Why do we believe that Yeti exists?

There are multiple reasons why we believe the yeti exists.  The first reason is the arrogance of the human race to think we know everything. To support the case, until 1905, the west thought our national animal Takin was the golden ram or a unicorn; both mythical creatures. Similarly, till a British Botanist Betty Sherriff saw a Blue Poppy in 1932 in Bhutan, our national flower was considered as a mythical flower.

The second reason is that 72 % of our land is under forest cover with 51% of this protected as park lands. The area of Singapore is 719.9km². We have designated a bigger area than the entire country of Singapore as the Migyo Park. The Sakteng Wild Life Sanctuary in North East Bhutan is 750km². If we are not serious about the existence of the yeti, why would we make such a big sacrifice.

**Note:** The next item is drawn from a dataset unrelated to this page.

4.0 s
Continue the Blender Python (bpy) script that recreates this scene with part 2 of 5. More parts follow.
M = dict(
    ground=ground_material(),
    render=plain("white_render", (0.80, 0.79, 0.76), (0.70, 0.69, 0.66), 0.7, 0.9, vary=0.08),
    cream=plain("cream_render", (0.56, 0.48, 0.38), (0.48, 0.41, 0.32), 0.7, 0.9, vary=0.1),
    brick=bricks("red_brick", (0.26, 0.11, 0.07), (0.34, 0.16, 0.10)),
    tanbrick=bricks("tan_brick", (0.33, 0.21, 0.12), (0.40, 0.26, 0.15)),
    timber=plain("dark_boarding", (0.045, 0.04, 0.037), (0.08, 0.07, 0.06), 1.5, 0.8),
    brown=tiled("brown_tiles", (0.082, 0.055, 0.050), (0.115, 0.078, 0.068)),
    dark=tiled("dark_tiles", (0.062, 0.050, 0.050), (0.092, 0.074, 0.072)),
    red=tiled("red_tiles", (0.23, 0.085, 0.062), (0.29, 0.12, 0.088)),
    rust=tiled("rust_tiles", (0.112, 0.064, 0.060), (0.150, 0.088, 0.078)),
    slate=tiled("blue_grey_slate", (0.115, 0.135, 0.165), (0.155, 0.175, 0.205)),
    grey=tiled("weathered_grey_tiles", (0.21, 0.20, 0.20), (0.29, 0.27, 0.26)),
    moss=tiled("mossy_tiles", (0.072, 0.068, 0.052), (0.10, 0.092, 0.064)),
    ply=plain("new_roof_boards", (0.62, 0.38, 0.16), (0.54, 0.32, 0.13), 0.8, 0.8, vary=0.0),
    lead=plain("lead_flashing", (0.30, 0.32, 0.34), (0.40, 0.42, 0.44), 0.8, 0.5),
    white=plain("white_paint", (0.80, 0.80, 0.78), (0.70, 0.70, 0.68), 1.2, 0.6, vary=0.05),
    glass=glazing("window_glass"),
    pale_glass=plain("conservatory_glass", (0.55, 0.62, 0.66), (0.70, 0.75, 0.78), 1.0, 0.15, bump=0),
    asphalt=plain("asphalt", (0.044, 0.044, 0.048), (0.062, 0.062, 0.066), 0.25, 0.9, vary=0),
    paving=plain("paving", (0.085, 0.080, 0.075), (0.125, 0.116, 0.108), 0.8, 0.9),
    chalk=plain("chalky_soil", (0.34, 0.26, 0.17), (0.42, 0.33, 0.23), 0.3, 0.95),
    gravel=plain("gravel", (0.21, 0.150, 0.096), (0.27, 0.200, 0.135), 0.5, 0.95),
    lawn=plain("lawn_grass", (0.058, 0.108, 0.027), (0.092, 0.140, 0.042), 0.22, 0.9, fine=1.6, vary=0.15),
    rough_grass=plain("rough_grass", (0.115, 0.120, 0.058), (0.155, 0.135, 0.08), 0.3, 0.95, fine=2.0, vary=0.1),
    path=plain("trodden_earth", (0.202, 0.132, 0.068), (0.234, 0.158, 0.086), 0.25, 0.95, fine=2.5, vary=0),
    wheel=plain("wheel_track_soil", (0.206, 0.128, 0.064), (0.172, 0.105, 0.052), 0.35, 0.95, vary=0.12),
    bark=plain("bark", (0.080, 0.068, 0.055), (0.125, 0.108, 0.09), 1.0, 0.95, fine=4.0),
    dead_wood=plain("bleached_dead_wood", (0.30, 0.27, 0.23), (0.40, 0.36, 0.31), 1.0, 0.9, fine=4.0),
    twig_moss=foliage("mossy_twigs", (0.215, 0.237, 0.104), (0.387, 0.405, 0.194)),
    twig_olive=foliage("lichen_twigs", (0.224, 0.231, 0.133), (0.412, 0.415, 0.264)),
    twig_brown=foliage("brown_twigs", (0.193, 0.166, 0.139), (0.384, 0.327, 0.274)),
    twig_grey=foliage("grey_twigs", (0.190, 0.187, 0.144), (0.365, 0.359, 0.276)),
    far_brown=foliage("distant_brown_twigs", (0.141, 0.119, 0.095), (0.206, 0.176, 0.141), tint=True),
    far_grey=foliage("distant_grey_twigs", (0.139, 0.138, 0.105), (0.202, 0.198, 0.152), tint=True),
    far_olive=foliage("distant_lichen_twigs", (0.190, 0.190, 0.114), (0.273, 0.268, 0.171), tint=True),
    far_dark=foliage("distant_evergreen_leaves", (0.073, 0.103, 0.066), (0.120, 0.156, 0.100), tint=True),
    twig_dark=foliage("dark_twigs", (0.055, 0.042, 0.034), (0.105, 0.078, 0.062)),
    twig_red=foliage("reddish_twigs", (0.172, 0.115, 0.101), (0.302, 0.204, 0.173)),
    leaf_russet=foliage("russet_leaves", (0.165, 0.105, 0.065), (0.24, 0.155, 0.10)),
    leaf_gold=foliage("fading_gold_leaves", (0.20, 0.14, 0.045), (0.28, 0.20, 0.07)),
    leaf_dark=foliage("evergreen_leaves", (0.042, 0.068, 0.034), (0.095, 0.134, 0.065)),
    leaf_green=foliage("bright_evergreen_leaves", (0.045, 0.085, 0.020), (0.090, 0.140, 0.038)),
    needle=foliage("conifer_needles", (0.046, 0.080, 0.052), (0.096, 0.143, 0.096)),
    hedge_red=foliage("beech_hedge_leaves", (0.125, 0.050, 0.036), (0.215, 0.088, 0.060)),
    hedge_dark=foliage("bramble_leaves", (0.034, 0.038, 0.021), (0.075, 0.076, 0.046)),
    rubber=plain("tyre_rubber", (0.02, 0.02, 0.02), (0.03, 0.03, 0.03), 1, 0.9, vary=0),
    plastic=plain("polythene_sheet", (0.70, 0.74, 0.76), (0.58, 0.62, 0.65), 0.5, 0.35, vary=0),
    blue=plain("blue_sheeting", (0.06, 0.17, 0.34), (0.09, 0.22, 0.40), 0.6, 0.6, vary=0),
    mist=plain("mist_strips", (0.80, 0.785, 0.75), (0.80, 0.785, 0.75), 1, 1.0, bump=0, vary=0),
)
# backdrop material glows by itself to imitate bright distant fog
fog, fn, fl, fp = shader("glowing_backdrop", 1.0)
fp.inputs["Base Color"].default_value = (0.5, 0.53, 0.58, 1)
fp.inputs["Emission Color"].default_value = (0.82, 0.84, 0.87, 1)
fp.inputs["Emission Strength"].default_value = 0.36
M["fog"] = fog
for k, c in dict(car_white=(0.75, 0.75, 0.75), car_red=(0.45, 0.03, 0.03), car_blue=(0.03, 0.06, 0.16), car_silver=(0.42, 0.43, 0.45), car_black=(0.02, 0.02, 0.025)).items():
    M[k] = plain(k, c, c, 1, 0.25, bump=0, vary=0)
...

Discussion includes the possibility that there exists a yet undiscovered hominoid species. The humans which inhabit the world, have labelled themselves as Homo sapiens. We believe that the species now remain the only members of the genus Homo that has not become extinct. There were other types of the genus Homo, whose evolution was distinct from ours in more than just our slight deviation in height and our range of skin colour. The best example would be Homo floresiensis (“Flores Man”) whose standard adults would be considered dwarves or hobbits due to their short stature. It is thought they evolved this way due to the lack of food resources on the isolated island of Flores where they lived.

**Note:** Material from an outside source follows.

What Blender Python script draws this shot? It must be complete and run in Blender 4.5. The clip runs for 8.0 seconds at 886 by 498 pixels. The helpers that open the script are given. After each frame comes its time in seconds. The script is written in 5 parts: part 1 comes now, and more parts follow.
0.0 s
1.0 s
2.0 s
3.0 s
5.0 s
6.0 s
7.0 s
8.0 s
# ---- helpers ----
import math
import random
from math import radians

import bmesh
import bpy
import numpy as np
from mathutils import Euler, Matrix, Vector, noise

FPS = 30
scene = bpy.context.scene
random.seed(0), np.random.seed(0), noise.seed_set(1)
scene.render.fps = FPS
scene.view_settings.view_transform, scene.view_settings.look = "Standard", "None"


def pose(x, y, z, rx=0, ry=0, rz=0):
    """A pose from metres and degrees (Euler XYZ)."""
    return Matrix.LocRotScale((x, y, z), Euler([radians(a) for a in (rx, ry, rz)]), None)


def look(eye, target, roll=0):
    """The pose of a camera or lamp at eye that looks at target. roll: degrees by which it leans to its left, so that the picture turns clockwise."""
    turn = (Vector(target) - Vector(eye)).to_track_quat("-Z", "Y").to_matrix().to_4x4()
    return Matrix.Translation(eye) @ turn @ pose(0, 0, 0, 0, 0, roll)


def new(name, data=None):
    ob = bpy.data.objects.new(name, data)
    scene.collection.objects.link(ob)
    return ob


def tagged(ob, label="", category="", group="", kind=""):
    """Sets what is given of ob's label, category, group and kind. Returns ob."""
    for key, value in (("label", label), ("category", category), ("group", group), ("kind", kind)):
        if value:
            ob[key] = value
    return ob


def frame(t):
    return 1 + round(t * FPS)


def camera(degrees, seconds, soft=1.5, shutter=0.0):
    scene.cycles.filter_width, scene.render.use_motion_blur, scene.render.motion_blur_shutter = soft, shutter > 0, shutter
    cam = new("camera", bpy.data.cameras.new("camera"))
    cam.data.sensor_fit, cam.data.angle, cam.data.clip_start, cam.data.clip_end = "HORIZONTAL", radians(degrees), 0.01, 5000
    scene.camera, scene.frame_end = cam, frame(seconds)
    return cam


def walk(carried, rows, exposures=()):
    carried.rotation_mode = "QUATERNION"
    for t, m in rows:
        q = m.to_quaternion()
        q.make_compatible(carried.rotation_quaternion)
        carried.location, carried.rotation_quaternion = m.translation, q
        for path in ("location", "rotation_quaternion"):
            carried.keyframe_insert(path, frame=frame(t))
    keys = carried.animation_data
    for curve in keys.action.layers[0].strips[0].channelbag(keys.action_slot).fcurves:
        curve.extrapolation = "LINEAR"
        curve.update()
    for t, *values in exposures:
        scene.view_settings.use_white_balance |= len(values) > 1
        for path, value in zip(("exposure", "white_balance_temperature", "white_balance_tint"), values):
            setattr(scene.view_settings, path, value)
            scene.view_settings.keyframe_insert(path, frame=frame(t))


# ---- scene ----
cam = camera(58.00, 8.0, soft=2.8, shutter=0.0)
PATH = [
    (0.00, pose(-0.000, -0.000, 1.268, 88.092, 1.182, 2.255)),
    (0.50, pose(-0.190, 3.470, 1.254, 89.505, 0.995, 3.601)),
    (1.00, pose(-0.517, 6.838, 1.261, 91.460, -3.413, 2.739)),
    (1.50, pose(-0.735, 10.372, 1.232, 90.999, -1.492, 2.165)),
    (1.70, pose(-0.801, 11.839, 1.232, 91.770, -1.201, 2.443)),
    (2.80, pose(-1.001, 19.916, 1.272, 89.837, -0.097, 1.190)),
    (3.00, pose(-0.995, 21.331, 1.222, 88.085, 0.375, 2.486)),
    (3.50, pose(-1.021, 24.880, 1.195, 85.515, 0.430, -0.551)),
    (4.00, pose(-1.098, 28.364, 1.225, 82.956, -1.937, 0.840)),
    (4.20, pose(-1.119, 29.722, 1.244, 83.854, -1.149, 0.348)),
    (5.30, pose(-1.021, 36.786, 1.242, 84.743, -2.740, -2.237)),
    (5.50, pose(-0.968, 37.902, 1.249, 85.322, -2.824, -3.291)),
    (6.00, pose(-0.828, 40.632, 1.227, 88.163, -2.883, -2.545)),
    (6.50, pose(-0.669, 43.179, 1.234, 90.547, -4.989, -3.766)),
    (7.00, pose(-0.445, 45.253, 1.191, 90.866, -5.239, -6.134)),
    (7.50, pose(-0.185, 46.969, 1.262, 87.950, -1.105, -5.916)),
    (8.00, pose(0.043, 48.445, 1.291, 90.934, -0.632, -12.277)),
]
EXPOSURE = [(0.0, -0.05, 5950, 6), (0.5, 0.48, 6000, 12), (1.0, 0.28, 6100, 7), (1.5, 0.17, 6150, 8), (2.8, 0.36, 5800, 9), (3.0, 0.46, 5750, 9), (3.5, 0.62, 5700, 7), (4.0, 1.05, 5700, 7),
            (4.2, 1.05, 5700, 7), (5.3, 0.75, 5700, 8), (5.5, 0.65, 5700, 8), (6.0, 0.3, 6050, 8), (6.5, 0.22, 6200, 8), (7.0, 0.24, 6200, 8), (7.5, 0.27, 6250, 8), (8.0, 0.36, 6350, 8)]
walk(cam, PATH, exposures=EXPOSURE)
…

Homo floresiensis is an extinct species in the genus Homo. The remains of an individual that would have stood about 1.1m in height were discovered in 2003 at Liang Bua on the island of Flores in Indonesia. Homo floresiensis is well known and died out only around 60,000 years ago, which is not that long ago in geological time. Might the Yeti be a branch of the Homo family, which has not become extinct?